How does this relate to tokenization and masking at the data layer?

PII tokenization and masking protect the value — the actual data is transformed (tokenized, redacted) regardless of who's asking, often as early as ingestion. Row- and column-level security protects the access path — the same underlying value might be fully visible to one role and masked or hidden entirely to another, decided dynamically at query time. They're complementary, not competing: a mature setup tokenizes the worst identifiers at ingestion so they're never stored in the clear at all, and layers query-time row/column security on top for everything else, driven by the same classification tags so both controls scale together instead of being maintained as two separate systems that inevitably drift out of sync.

What to carry away

RBAC handles coarse, object-level grants well; row- and column-level rules are fundamentally attribute-based, and every major platform has converged on ABAC — governed tags in Unity Catalog, tag-based masking in Snowflake, attribute policies in Ranger — as the way to make fine-grained security scale past hand-wiring every table. Snowflake's row access and masking policies run in a defined order (row filtering first, masking second); Unity Catalog separates per-table row filters/column masks from catalog-wide ABAC policies; Ranger centralizes policy administration outside the engines and pushes cached policies down to plugins in Trino and Hive for consistent multi-engine enforcement.

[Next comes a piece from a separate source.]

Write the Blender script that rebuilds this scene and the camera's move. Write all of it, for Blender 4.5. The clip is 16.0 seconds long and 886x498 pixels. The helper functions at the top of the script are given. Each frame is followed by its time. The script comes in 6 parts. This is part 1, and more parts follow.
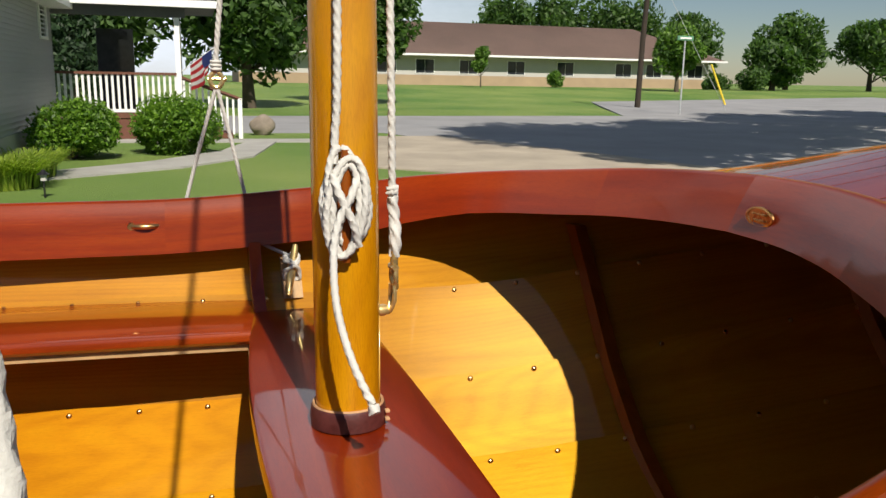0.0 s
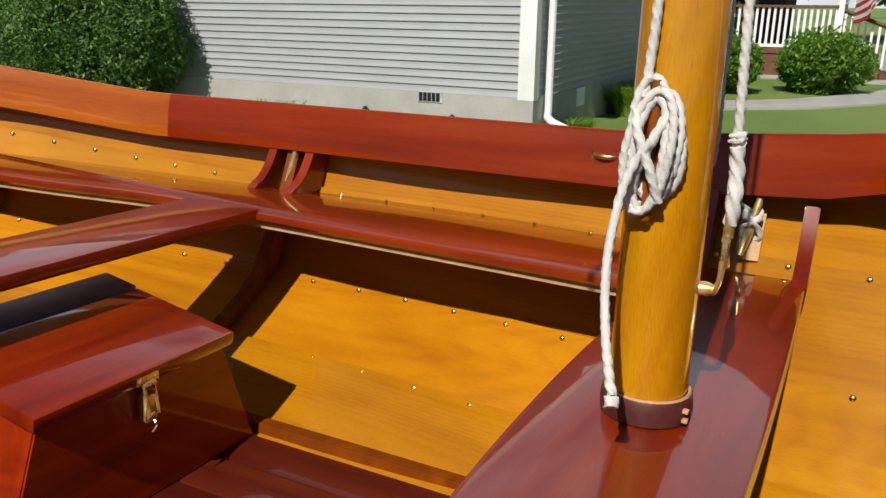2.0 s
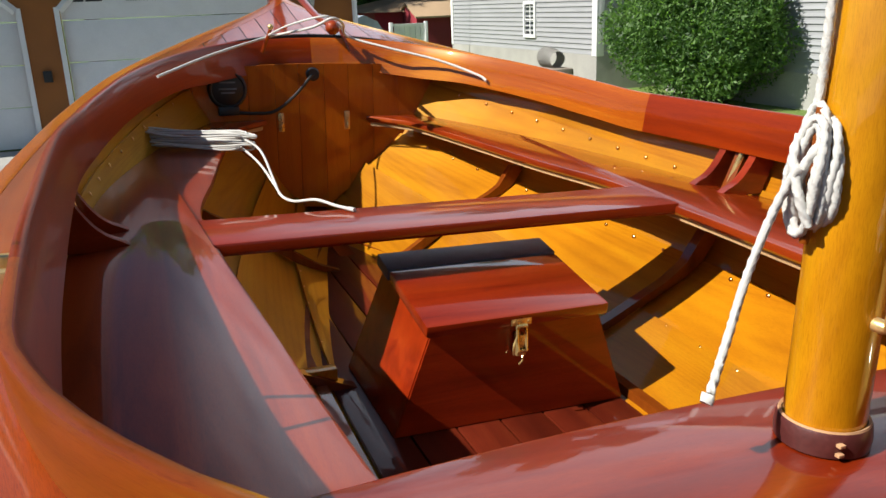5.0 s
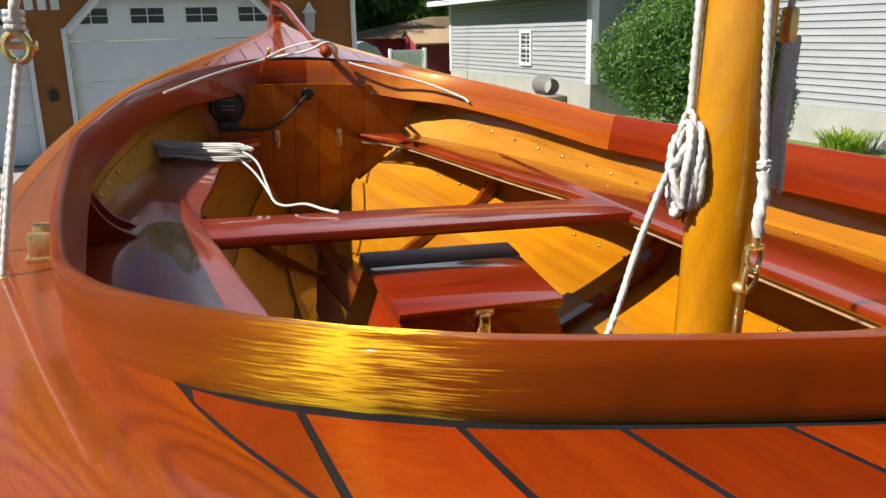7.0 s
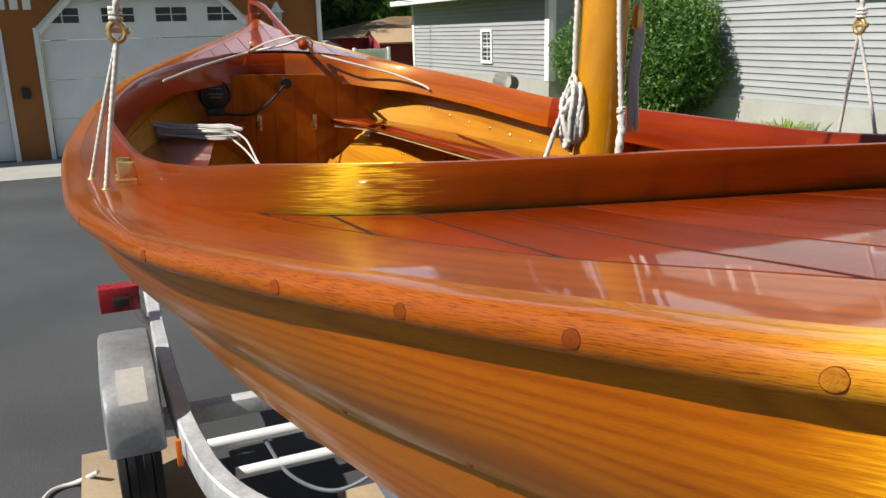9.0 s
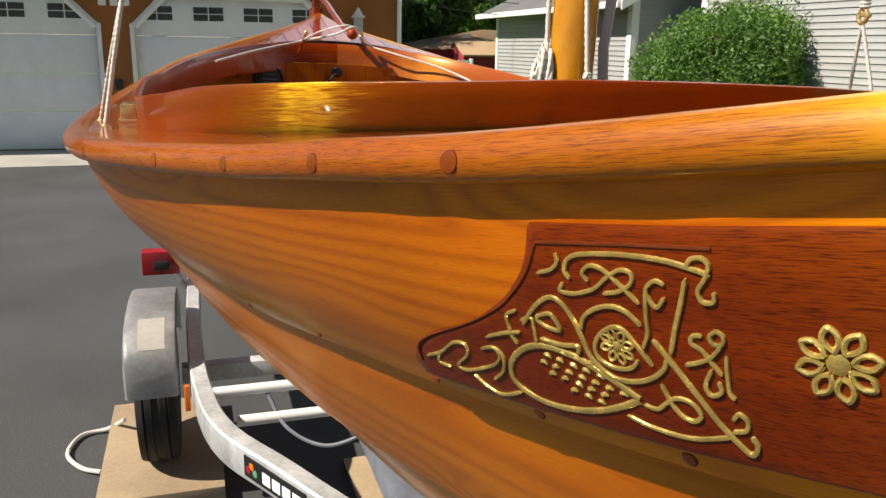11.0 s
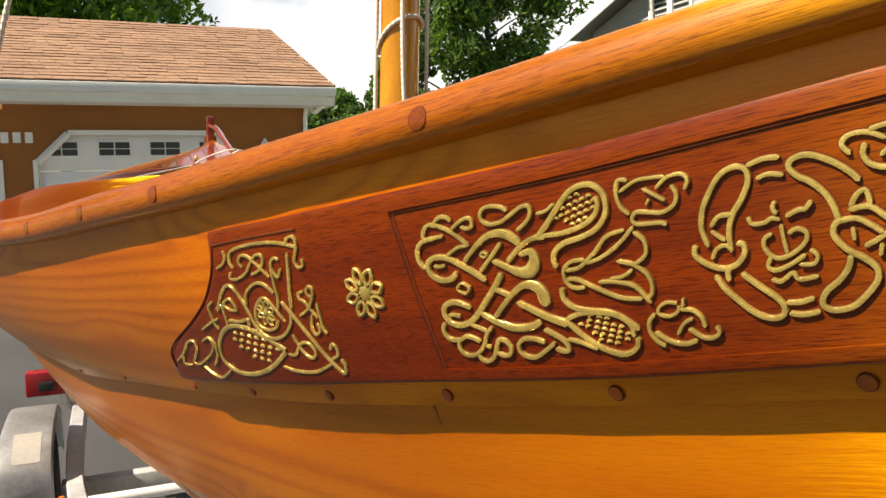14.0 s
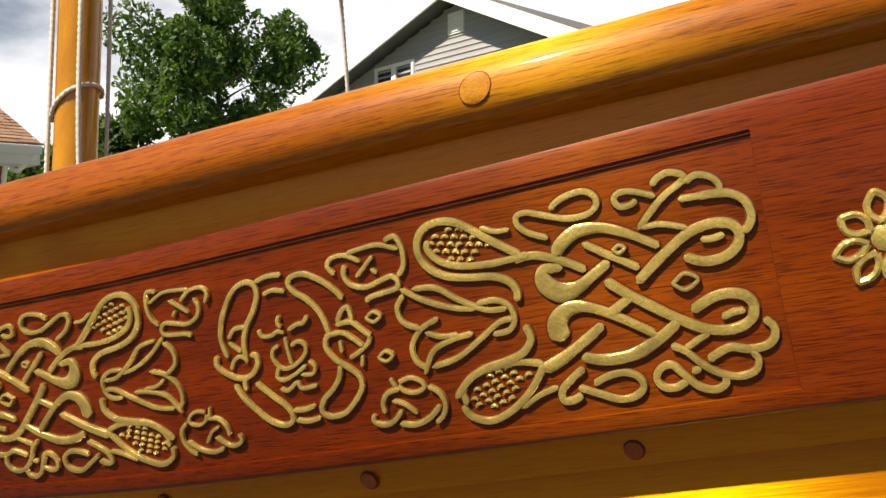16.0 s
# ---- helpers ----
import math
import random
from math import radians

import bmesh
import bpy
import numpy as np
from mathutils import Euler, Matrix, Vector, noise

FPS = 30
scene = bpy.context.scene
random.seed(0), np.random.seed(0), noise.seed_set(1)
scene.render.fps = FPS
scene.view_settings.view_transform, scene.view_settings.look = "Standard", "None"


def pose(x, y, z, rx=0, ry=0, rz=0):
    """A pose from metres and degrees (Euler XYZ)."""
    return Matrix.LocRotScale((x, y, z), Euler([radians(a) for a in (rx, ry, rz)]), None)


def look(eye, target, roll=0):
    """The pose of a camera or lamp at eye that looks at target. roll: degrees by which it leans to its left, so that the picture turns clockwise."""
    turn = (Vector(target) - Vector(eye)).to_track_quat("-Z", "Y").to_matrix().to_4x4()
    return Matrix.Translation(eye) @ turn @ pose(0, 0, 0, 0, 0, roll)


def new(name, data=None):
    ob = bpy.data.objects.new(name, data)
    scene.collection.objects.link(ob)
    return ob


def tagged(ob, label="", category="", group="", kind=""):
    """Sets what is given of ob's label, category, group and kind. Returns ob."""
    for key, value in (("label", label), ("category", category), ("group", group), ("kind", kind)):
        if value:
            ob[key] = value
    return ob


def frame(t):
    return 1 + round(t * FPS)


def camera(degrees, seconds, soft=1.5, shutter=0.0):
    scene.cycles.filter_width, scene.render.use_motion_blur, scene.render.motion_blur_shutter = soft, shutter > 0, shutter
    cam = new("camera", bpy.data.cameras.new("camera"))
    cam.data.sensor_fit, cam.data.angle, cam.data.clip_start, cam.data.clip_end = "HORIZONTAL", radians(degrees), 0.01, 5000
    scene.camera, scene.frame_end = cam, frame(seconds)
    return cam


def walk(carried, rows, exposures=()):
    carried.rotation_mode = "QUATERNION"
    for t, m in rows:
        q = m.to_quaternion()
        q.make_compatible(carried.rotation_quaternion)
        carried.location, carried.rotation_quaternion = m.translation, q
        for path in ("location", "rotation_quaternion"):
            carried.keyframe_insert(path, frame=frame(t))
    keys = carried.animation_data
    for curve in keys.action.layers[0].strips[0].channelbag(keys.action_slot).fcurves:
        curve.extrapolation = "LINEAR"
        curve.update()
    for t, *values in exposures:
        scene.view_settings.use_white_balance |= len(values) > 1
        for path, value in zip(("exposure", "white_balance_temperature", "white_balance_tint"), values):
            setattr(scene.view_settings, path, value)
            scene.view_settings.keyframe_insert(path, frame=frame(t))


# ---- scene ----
cam = camera(57.7, 16.0)
PATH = [
    (0, (-0.169, -1.023, 1.579), (0.406, 0.847, 1.164), 1.0),
    (0.5, (-0.085, -1.006, 1.562), (0.179, 0.92, 1.091), 1.7),
    (1, (-0.013, -0.922, 1.555), (-0.246, 0.989, 1.014), 2.4),
    (1.5, (0.062, -0.857, 1.555), (-0.507, 0.973, 0.985), 1.1),
    (2, (0.181, -0.85, 1.561), (-0.691, 0.852, 0.976), 0.6),
    (2.5, (0.362, -0.839, 1.57), (-0.775, 0.714, 1.025), 1.4),
    (3, (0.44, -0.797, 1.57), (-0.894, 0.597, 1.041), -0.2),
    (3.5, (0.474, -0.742, 1.572), (-1.034, 0.442, 1.001), 0.8),
    (4, (0.529, -0.7, 1.574), (-1.056, 0.353, 0.959), -0.1),
    (4.5, (0.587, -0.681, 1.595), (-1.119, 0.161, 0.978), -1.3),
    (4.7, (0.6, -0.679, 1.603), (-1.155, 0.053, 0.985), -2.1),
    (6.8, (0.81, -0.688, 1.599), (-1.048, -0.154, 1.085), -2.1),
    (7, (0.848, -0.702, 1.599), (-0.961, -0.027, 1.077), -1.3),
    (7.5, (0.934, -0.766, 1.587), (-0.772, 0.127, 1.047), -4.1),
    (8, (1.005, -0.83, 1.6), (-0.701, 0.065, 1.066), -4.5),
    (8.5, (1.142, -0.868, 1.596), (-0.601, -0.04, 1.073), -3.0),
    (9, (1.306, -0.874, 1.581), (-0.471, -0.121, 1.057), -1.4),
    (9.5, (1.391, -0.848, 1.548), (-0.384, -0.115, 0.99), -1.2),
    (9.7, (1.387, -0.815, 1.528), (-0.392, -0.099, 0.963), -0.7),
    (11.8, (1.568, -0.681, 1.465), (-0.338, -0.214, 1.076), 0.3),
    (12, (1.585, -0.669, 1.457), (-0.329, -0.22, 1.087), 0.2),
    (12.5, (1.623, -0.647, 1.454), (-0.269, -0.089, 1.124), 0.6),
    (13, (1.66, -0.641, 1.451), (-0.173, 0.102, 1.152), 0.4),
    (13.5, (1.693, -0.633, 1.436), (-0.118, 0.172, 1.166), -1.0),
    (14, (1.728, -0.613, 1.433), (-0.108, 0.159, 1.248), -1.1),
    (14.5, (1.757, -0.585, 1.442), (-0.071, 0.22, 1.354), -0.7),
    (15, (1.78, -0.56, 1.45), (0.115, 0.546, 1.387), -0.5),
    (15.5, (1.784, -0.543, 1.45), (0.215, 0.696, 1.404), -0.9),
    (16, (1.792, -0.535, 1.454), (0.295, 0.792, 1.429), -0.2),
]
EXPOSURES = [(0, 0.25, 6750, 10), (2, 0.12, 6500, 10), (3, 0.40, 6450, 10), (4.5, 0.62, 6350, 10), (7, 0.66, 6400, 10), (9.5, 0.5, 6600, 10), (12, 0.84, 7550, 12), (13.5, 0.93, 7950, 13), (14.2, 0.88, 7850, 13), (15.2, 0.5, 7650, 14), (16, 0.6, 7650, 14)]
walk(cam, [(t, look(eye, target, roll)) for t, eye, target, roll in PATH], exposures=EXPOSURES)

# ---- light ----
SUN_DIR = Vector((0.042, -0.697, 0.715)).normalized()      # towards the sun
sun_data = bpy.data.lights.new("sun", "SUN")
sun_data.energy, sun_data.angle, sun_data.color = 5.0, radians(0.55), (1.0, 0.94, 0.84)
sun = new("sun", sun_data)
sun.rotation_euler = SUN_DIR.to_track_quat("Z", "Y").to_euler()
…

The trap unique to this kind of security is performance, not correctness — a row filter that defeats predicate pushdown turns a cheap, partition-pruned query into a full scan, and it's invisible until someone runs it against real data volume. Test the query plan before you ship the policy, not after a dashboard owner files a ticket. And treat row/column security and value-level tokenization as two halves of one system driven by the same classification tags, not two separate efforts that quietly diverge.